** BEGIN **

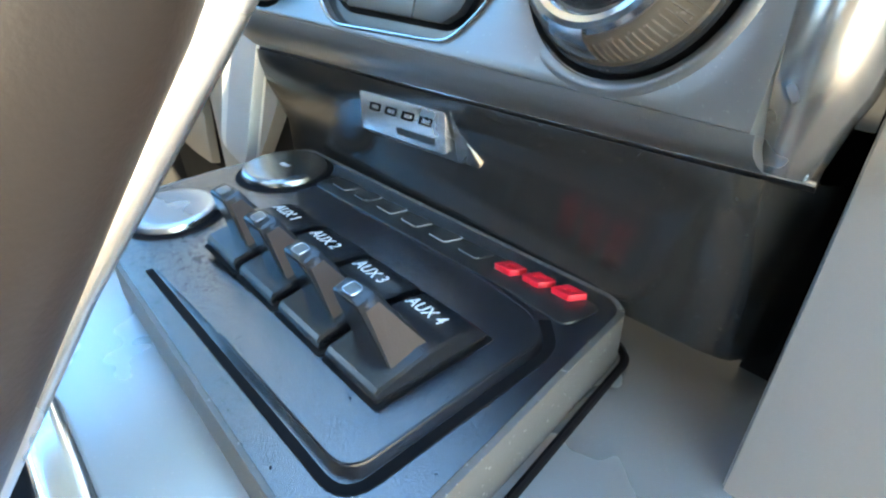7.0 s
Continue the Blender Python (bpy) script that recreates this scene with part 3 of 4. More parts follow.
keys = (([(-30.4, -13.8), (-14.4, -14.2), (-14.3, -23.0), (-16.6, -29.8), (-35.6, -29.6), (-35.2, -19.4)], vent_sign(-27, -21.8, 1.0), INK),
        ([(-13.6, -14.2), (12.4, -15.4), (12.6, -23.0), (-13.5, -23.0)], lettering("A/C", 4.0, -1.2, -18.9, 2.3, 0.05, narrow=0.85), INK),
        ([(13.2, -15.4), (27.0, -14.6), (36.2, -20.2), (37.2, -29.8), (19.2, -30.4), (18.2, -23.2), (13.4, -23.0)], lettering("MAX\nA/C", 4.0, 25.4, -22.6, 2.3, 0.05, narrow=0.85), INK),
        ([(-35.6, -30.4), (-15.2, -30.6), (-14.6, -45.8), (-34.2, -45.2)], vent_sign(-28, -37.6, 0.95), INK),
        ([(-34.1, -46.0), (-14.6, -46.6), (-14.2, -51.6), (-18.0, -61.4), (-32.2, -55.0)], fan_sign(-27.4, -52.2, -1), INK),
        ([(-13.6, -52.0), (14.6, -52.0), (14.4, -61.9), (-16.8, -61.9)], lettering("AUTO", 4.0, 0.4, -57.0, 2.3, 0.05, narrow=0.85), INK),
        ([(19.0, -31.2), (37.3, -30.6), (37.8, -46.2), (19.2, -46.6)], merge(plate(soften([(26, -38.8), (28, -36.8), (31, -37.0), (33, -39.2), (32.4, -40.2), (27, -40.2)], 0.8), 2.32, 2.1, [soften([(27.4, -39.0), (28.6, -37.6), (30.6, -37.8), (31.6, -39.2)], 0.4)]), block(27.5, 31.2, -38.8, -38.3, 2.1, 2.34)), INK),
        ([(19.2, -47.4), (37.8, -47.0), (37.0, -50.2), (32.4, -58.6), (26.8, -61.8), (15.2, -61.9), (15.2, -52.0)], fan_sign(24.2, -53.4, 1), INK))
for pts, sign, ink in keys:
    part("button_sign", sign, ink, button(pts, r=1.0), space=PANEL)
b = square_key(-13.6, 18.0, -50.8, -23.9, GLOSS)
Z = 3.35
part("airflow_sign", merge(lathe([(2.0, 0), (2.6, 0)], 9.2, -37.2, Z, 20),
                           tube([(-3.4, -47.0, Z), (-1.2, -43.2, Z), (2.6, -45.0, Z), (6.2, -41.2, Z), (9.4, -42.2, Z), (8.0, -46.6, Z), (4.8, -49.0, Z), (1.2, -47.6, Z), (-2.0, -48.8, Z), (-3.4, -47.0, Z)], 0.3, seg=5, flat=0.3),
                           tube([(-6.6, -38.6, Z), (-3.4, -44.6, Z)], 0.7, seg=5, flat=0.2), tube([(-1.4, -34.6, Z), (4.0, -38.0, Z)], 0.7, seg=5, flat=0.2),
                           plate(soften([(1.8, -29.6), (8.6, -29.8), (7.2, -33.6), (3.2, -33.4)], 0.8), Z + 0.05, Z - 0.1, [soften([(3.0, -30.4), (7.4, -30.5), (6.4, -32), (3.9, -32)], 0.5)])), INK, b, space=PANEL)
part("lamp", plate(circle(-7.3, -32.6, 1.0, 16), Z + 0.1, Z - 0.2), AMBER, b, "lit amber lamp", space=PANEL)
part("lamp", plate(circle(-9.8, -19.0, 0.95, 16), 2.35, 2.0), AMBER, pod, "lit amber lamp", space=PANEL)

# dark panel under the fascia, tucked back, with the badge
rows = []
for k, w in ((0.0, -13.8), (0.25, -15.4), (0.5, -18.4), (0.8, -23), (1.1, -28), (1.5, -34), (2.4, -40)):
    rows.append([(u, seam(u) - 0.9 - k * 20, w - 1.2 * max(0, abs(u) - 111) ** 1.6 - 0.25 * max(0, abs(u) - 104)) for u in (*range(-106, 108, 6), 110, 112, 114, 116, 118, 120)])
low = part("under_panel", sheet(rows, 4), LOWER, stack, "dark silver panel curving in under the fascia")
part("seam_gap", tube([(u, seam(u) - 0.4, -14.6 - (0 if abs(u) < 95 else (abs(u) - 95) * 0.2)) for u in range(-104, 121, 8)], 0.8), DARK, stack)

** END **

**EXERCISE TASK:** The answer is a single number: how many lines include the word "with"?

**RESPONSE:** 2